### [The task]
Give only the number of lines in the listing below where the string "exposures" occurs.

### [Dataset extract]
START
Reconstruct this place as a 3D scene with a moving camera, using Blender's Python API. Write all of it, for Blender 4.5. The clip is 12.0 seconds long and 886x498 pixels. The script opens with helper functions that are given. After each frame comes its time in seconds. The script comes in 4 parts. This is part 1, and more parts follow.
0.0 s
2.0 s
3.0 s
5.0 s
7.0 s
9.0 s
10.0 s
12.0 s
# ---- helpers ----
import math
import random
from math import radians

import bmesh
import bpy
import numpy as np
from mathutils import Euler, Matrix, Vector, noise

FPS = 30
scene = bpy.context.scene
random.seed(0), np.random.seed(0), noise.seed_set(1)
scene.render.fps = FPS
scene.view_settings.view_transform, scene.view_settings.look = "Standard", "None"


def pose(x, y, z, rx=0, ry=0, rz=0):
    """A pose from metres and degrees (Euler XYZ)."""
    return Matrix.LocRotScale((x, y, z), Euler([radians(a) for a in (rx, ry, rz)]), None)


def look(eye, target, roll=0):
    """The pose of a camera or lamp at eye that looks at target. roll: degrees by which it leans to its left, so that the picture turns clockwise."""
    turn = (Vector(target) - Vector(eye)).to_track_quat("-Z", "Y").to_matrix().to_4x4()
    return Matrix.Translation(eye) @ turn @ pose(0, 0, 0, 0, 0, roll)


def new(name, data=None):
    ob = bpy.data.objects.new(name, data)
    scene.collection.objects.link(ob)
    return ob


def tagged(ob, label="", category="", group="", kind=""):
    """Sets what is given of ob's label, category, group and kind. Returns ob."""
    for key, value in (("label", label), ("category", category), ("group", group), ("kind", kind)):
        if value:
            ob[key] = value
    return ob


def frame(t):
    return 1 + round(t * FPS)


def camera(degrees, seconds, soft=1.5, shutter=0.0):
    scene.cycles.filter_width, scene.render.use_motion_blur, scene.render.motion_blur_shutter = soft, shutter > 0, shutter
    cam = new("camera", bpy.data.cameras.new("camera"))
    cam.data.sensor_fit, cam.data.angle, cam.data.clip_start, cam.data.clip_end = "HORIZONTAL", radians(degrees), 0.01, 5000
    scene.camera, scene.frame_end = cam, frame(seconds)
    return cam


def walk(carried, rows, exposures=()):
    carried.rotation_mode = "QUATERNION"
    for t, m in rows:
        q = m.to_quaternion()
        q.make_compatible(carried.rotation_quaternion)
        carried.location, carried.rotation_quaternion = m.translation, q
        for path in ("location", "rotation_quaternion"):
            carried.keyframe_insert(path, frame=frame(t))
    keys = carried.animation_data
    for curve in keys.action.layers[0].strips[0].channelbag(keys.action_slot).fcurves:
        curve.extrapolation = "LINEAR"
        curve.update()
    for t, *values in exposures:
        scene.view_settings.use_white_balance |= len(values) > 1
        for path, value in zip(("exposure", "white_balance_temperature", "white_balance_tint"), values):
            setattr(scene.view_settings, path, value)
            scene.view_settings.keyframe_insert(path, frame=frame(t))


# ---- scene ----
END
### [The output]
2